The exercise -
Leaving out every picture, copy the lines of the data exactly, from the first through the line containing "0.856), (0.36, 0.87)]".

Data shown -

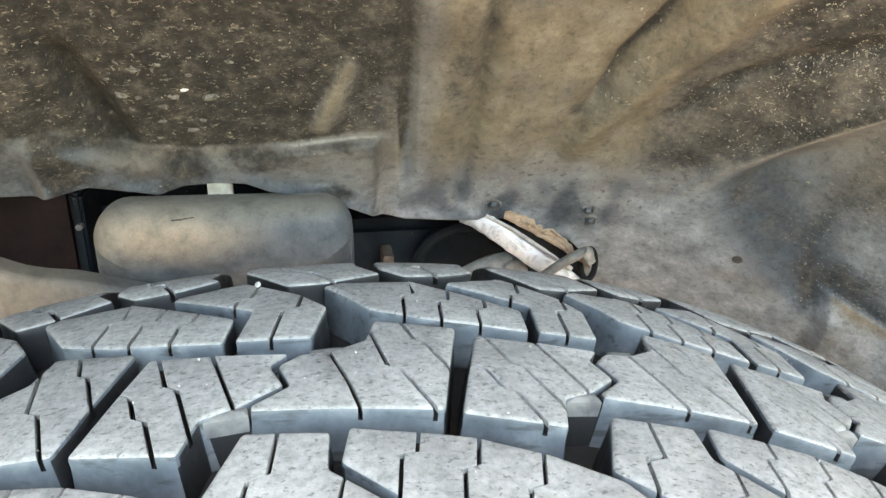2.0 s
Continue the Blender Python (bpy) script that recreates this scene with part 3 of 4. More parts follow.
VALLEY = [(0.18, 0.88), (0.166, 0.85), (0.1558, 0.832), (0.152, 0.814), (0.1455, 0.798), (0.141, 0.786)]
SWELL = [(0.21, 0.868), (0.195, 0.845), (0.181, 0.825), (0.1685, 0.8074), (0.156, 0.7884), (0.149, 0.774)]
ARC = [(0.176, 0.783), (0.192, 0.799), (0.2047, 0.8155), (0.227, 0.8298), (0.262, 0.841), (0.31, 0.856), (0.36, 0.87)]


def soil_shading_at(x, z):
    """What lies on the liner there: dark mud, tan dust, grey lime, grit; and blue-grey films, splash spots, pale
    crests. Recess shade and edge highlights are painted in too.
    """
    ridge, fold, rim = along(RIDGE, x), along(FOLD, x), along(BOTTOM, x)
    wander = 0.25 * noise.noise(Vector((x * 28, z * 28, 1.7))) + 0.16 * noise.noise(Vector((x * 75, z * 75, 6.2)))
    panel = smoothstep(-0.165, -0.142, x) * (1 - 0.45 * smoothstep(-0.02, 0.036, x) - 0.55 * smoothstep(0.032, 0.068, x)) * smoothstep(ridge - 0.001, ridge + 0.005, z)
    right = smoothstep(0.162, 0.2, x) * smoothstep(-0.006, 0.006, z - fold) * smoothstep(0.735, 0.775, z) * (1 - 0.7 * bump_at(near_path(x, z, SWELL), 0.008))
    on_flange = smoothstep(-0.15, -0.14, x) * (1 - smoothstep(0.026, 0.034, x)) * (1 - smoothstep(ridge - 0.004, ridge + 0.001, z))
    below = (1 - smoothstep(fold - 0.02, fold - 0.002, z)) * smoothstep(0.205, 0.25, x)
    rib, _ = near_line(x, z, (0.0145, 0.824), (-0.002, 0.790))
    channel, _ = near_line(x, z, (-0.119, 0.835), (-0.106, 0.786))
    edge = z - 0.677 + 0.62 * (x - 0.317)
    lip = smoothstep(0.308, 0.319, x) * smoothstep(0.002, -0.004, edge)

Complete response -
2.0 s
Continue the Blender Python (bpy) script that recreates this scene with part 3 of 4. More parts follow.
VALLEY = [(0.18, 0.88), (0.166, 0.85), (0.1558, 0.832), (0.152, 0.814), (0.1455, 0.798), (0.141, 0.786)]
SWELL = [(0.21, 0.868), (0.195, 0.845), (0.181, 0.825), (0.1685, 0.8074), (0.156, 0.7884), (0.149, 0.774)]
ARC = [(0.176, 0.783), (0.192, 0.799), (0.2047, 0.8155), (0.227, 0.8298), (0.262, 0.841), (0.31, 0.856), (0.36, 0.87)]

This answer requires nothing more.